_PROVIDED DATA_
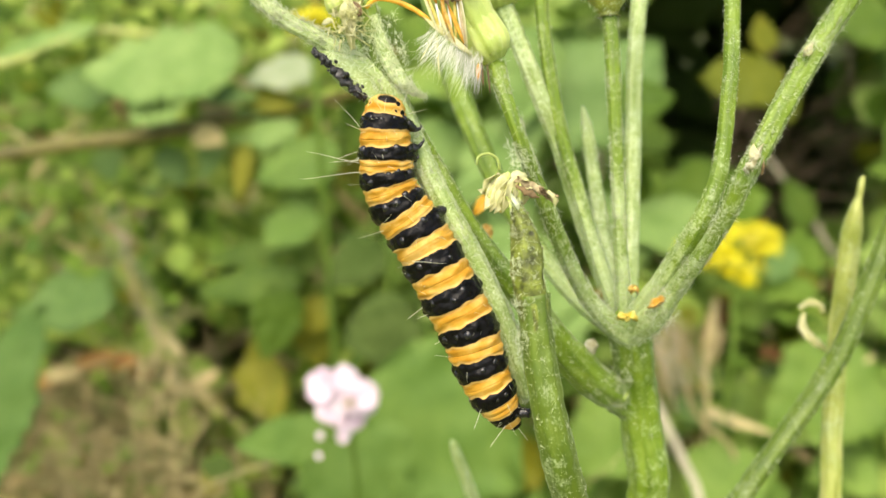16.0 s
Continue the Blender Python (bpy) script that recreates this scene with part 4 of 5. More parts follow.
def make_body():
    """One rigid piece for each ring of the body, cut in the folds between the bands."""
    ring = 72
    rows = body_rings()
    pos, axes = frames_along([r for _, r in rows])
    grid, bands = [], []
    for (s, q), c, (t, side, b) in zip(rows, pos, axes):
        line, dark = [], []
        for j in range(ring):
            a = 2 * math.pi * j / ring
            d = side * math.cos(a) + b * math.sin(a)
            k = round(s)
            x = s - k
            # the band: nearly half the ring wide, with a wavy edge, drawn in along the back
            rim = Vector((math.cos(a) * 2.6, math.sin(a) * 2.6, k * 3.7))
            half = (0.24 if k > 1 else 0.175) + 0.06 * noise.noise(rim) + 0.022 * noise.noise(rim * 2.7)
            shift = 0.03 * math.cos(a + 0.8) + 0.07 * noise.noise(rim * 0.8 + Vector((9, 0, 0)))
            if k == 1:
                shift += 0.055
            v = 0.5 + (half - abs(x - shift)) * 2.2
            if k == 0:
                v = 0.2
            r = max(q[3], 8e-5)
            if s < 0.5:
                r *= max(0.02, 1 - (1 - s / 0.5) ** 2.6) ** 0.5
            for place, width in SPOTS:
                v = max(v, 0.5 + 0.4 * (1 - ((c + d * r) - place).length / width))
            inside = min(1.0, max(0.0, (half - abs(x - shift)) * 9)) if k else 0.0
            at = c + d * r
            warts = 1.1 - 2.1 * min(1.0, noise.voronoi(at * 1500)[0][0] * 1.2) + 0.7 * noise.noise(at * 900) + 0.3 * noise.noise(at * 3600)
            wobble = noise.noise(Vector((math.cos(a) * 1.6, math.sin(a) * 1.6, s * 1.1)))
            folds = math.cos(x * 2 * math.pi) * 0.018 - 0.034 * math.exp(-(((abs(x) - 0.30 - 0.04 * wobble) / 0.04) ** 2))
            ridges = 1.5 * math.sin(s * 2 * math.pi * 3.5 + 3.4 * wobble) + 0.15 * math.sin(s * 2 * math.pi * 8.3 + 5 * noise.noise(rim * 1.3 + Vector((0, 0, s))))
            folds += (1 - inside) * (0.017 * ridges + 0.018 * noise.noise(Vector((at.x * 700, at.y * 700, at.z * 1500))))
            r *= 1 + folds + inside * (0.03 + 0.05 * warts) + 0.015 * noise.noise(at * 450)
            line.append(c + d * r)
            dark.append(v)
        grid.append(line)
        bands.append(dark)
    cuts = [0, *[next(i for i, (s, _) in enumerate(rows) if s >= k + 0.5) for k in range(1, len(AXIS) - 2)], len(rows) - 1]
    made = []
    for k, (a, b) in enumerate(zip(cuts, cuts[1:])):
        verts = [v for line in grid[a : b + 1] for v in line]
        values = [v for line in bands[a : b + 1] for v in line]
        n = b - a + 1
        faces = [(i * ring + j, i * ring + (j + 1) % ring, (i + 1) * ring + (j + 1) % ring, (i + 1) * ring + j) for i in range(n - 1) for j in range(ring)]
        faces += [tuple(range(ring - 1, -1, -1)), tuple(range((n - 1) * ring, n * ring))]
        ob = part("body_ring", (verts, faces, None), SKIN, caterpillar)
        layer = ob.data.attributes.new("band", "FLOAT", "POINT")
        layer.data.foreach_set("value", values)
        made.append(ob)
    return made


rings = make_body()


def lump_at(name, place, size, way, parent, label="", mat=None, long=1.0):
    d = np.array(way) / np.linalg.norm(way)
    p = np.array(place)
    rows = [(*(p + d * size * long * f), size * r) for f, r in ((-1.0, 0.1), (-0.8, 0.6), (-0.3, 0.95), (0.2, 0.95), (0.7, 0.65), (1.0, 0.15))]
    return part(name, sweep(rows, 14, size * 0.25, 0, 0, 0.25, size * 0.8), mat or HORN, parent, label)


head = lump_at("head", (-5.51, 8.45, 65.20), 0.82, (-0.3, 0.9, 0.4), caterpillar, "small glossy black head", None, 0.9)
legs = []
for a, b in (((-3.65, 6.57, 63.20), (-3.12, 6.35, 63.40)), ((-3.49, 4.76, 63.60), (-2.92, 5.04, 63.80)), ((-3.38, 4.45, 63.60), (-3.08, 4.27, 63.80))):
    reach = np.array(b) - np.array(a)
    knee, tip = np.array(a) + reach * 0.9, np.array(a) + reach * 1.75 + np.array([0.0, 0.12, 0.0])
    leg = part("leg", sweep([(*a, 0.42), (*knee, 0.30), (*(knee * 0.5 + tip * 0.5 + np.array([0.02, -0.10, 0.0])), 0.18), (*tip, 0.11)], 10, 0.1, 0, 0, 0.3, 0.3), HORN, caterpillar, "jointed black leg")
    legs.append(leg)
    part("claw", sweep([(*tip, 0.11), (*(tip + np.array([0.12, 0.16, 0.0])), 0.07), (*(tip + np.array([0.08, 0.36, 0.0])), 0.02)], 6, 0.08), HORN, leg)
for a, b in (((-2.03, 0.31, 64.30), (-0.96, 0.74, 65.00)), ((0.46, -4.44, 64.90), (1.50, -4.64, 65.40)), ((1.60, -7.35, 65.00), (2.61, -7.65, 65.50)), ((2.36, -9.74, 65.10), (3.10, -10.09, 65.60)), ((3.49, -13.72, 65.20), (4.62, -13.71, 64.60))):
    part("proleg", sweep([(*a, 0.62), (*(np.array(a) * 0.45 + np.array(b) * 0.55), 0.42), (*b, 0.34)], 12, 0.2, 0, 0, 0.2, 0.5), HORN, caterpillar, "stubby dark proleg")


def warts():
    """Small glossy warts across each black band."""
    rng = random.Random(16)
    for k in range(1, 12):
        c = mm(AXIS[k][:3])
        t = (mm(AXIS[min(k + 1, 12)][:3]) - mm(AXIS[k - 1][:3])).normalized()
        side = t.cross(AWAY).normalized()
        for w in (-66, -34, -2, 30, 62):
            w = radians(w + rng.uniform(-8, 8))
            out = side * math.sin(w) - AWAY * math.cos(w)
            p = c + out * AXIS[k][3] * 0.00089 + t * rng.uniform(-0.00025, 0.00025) - STATION
            way = (out.dot(RIGHT), out.dot(UP), out.dot(AWAY))
            lump_at("wart", (p.dot(RIGHT) * 1000, p.dot(UP) * 1000, p.dot(AWAY) * 1000), AXIS[k][3] * rng.uniform(0.15, 0.21), way, rings[k - 1])


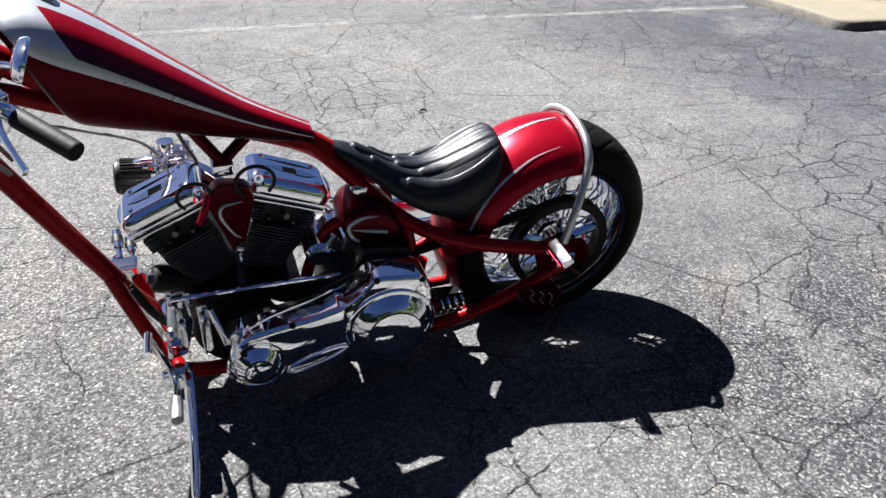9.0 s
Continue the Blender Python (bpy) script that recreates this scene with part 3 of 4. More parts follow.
def build_front_wheel():
    c = FRONT
    wheel = part("front_wheel", lathe(rim_profile(0.278, 0.028, 0.014), c, (0, 1, 0), seg=96, closed=True), CHROME, bike, "wire-spoked front wheel with chrome rim")
    build_tyre("tyre", c, R_FRONT, 0.046, 0.305, 0.276, 0.03, front_groove, "black rubber tyre with slanted tread slashes", wheel)
    build_spokes(c, 0.03, 0.032, 0.264, 0.006, 40, 0.0025, wheel)
    part("hub", lathe([(0, -0.06), (0.012, -0.06), (0.014, -0.05), (0.03, -0.048), (0.034, -0.04), (0.034, -0.03), (0.02, -0.022), (0.018, 0), (0.02, 0.022), (0.036, 0.03), (0.036, 0.05), (0.014, 0.055), (0.012, 0.065), (0, 0.065)], c, (0, 1, 0)), DULL, wheel, "grey metal hub")
    # toothed, drilled flange on the near side of the hub
    gear = []
    for k in range(112):
        t = 2 * math.pi * k / 112
        r = 0.07 if k % 4 < 2 else 0.064
        gear.append((c.x + r * math.cos(t), c.z + r * math.sin(t)))
    part("toothed_flange", prism(gear, -0.05, -0.043, bevel=0.0008, seg=1), DULL, wheel, "toothed grey hub flange")
    hole = rod_mesh("flange_hole", BLACK, 8)
    for k in range(14):
        t = 2 * math.pi * k / 14
        p = c + V(0.055 * math.cos(t), 0, 0.055 * math.sin(t))
        rod("flange_hole", hole, p + V(0, -0.0508, 0), p + V(0, -0.042, 0), 0.0045, wheel)
    part("hub_cap", lathe([(0, 0.03), (0.012, 0.03), (0.016, 0.024), (0.03, 0.02), (0.036, 0.012), (0.038, 0.0)], c + V(0, -0.05, 0), (0, -1, 0), seg=32), BLACK, wheel, "dark hub cap")
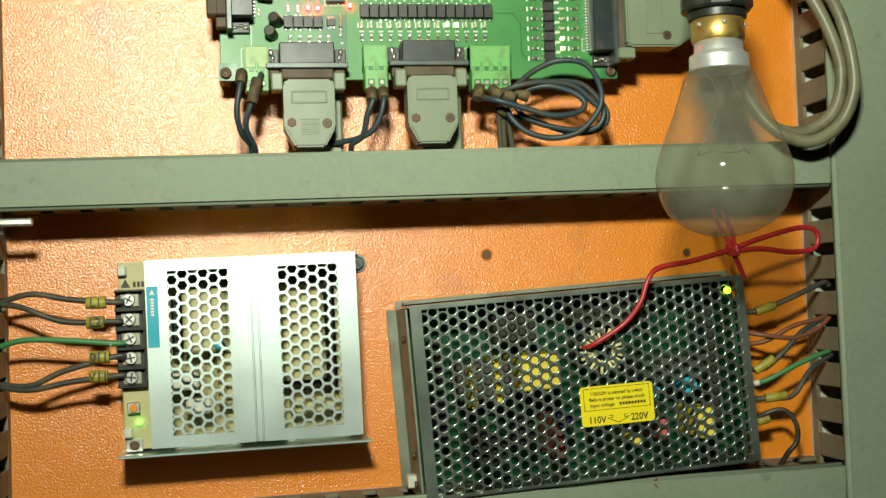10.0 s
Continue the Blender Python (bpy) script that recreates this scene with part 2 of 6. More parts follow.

_WRITTEN PROBLEM_
Copy out every line from the material above in which the word "follow" appears.

_EXERCISE ANSWER_
Continue the Blender Python (bpy) script that recreates this scene with part 4 of 5. More parts follow.
Continue the Blender Python (bpy) script that recreates this scene with part 3 of 4. More parts follow.
Continue the Blender Python (bpy) script that recreates this scene with part 2 of 6. More parts follow.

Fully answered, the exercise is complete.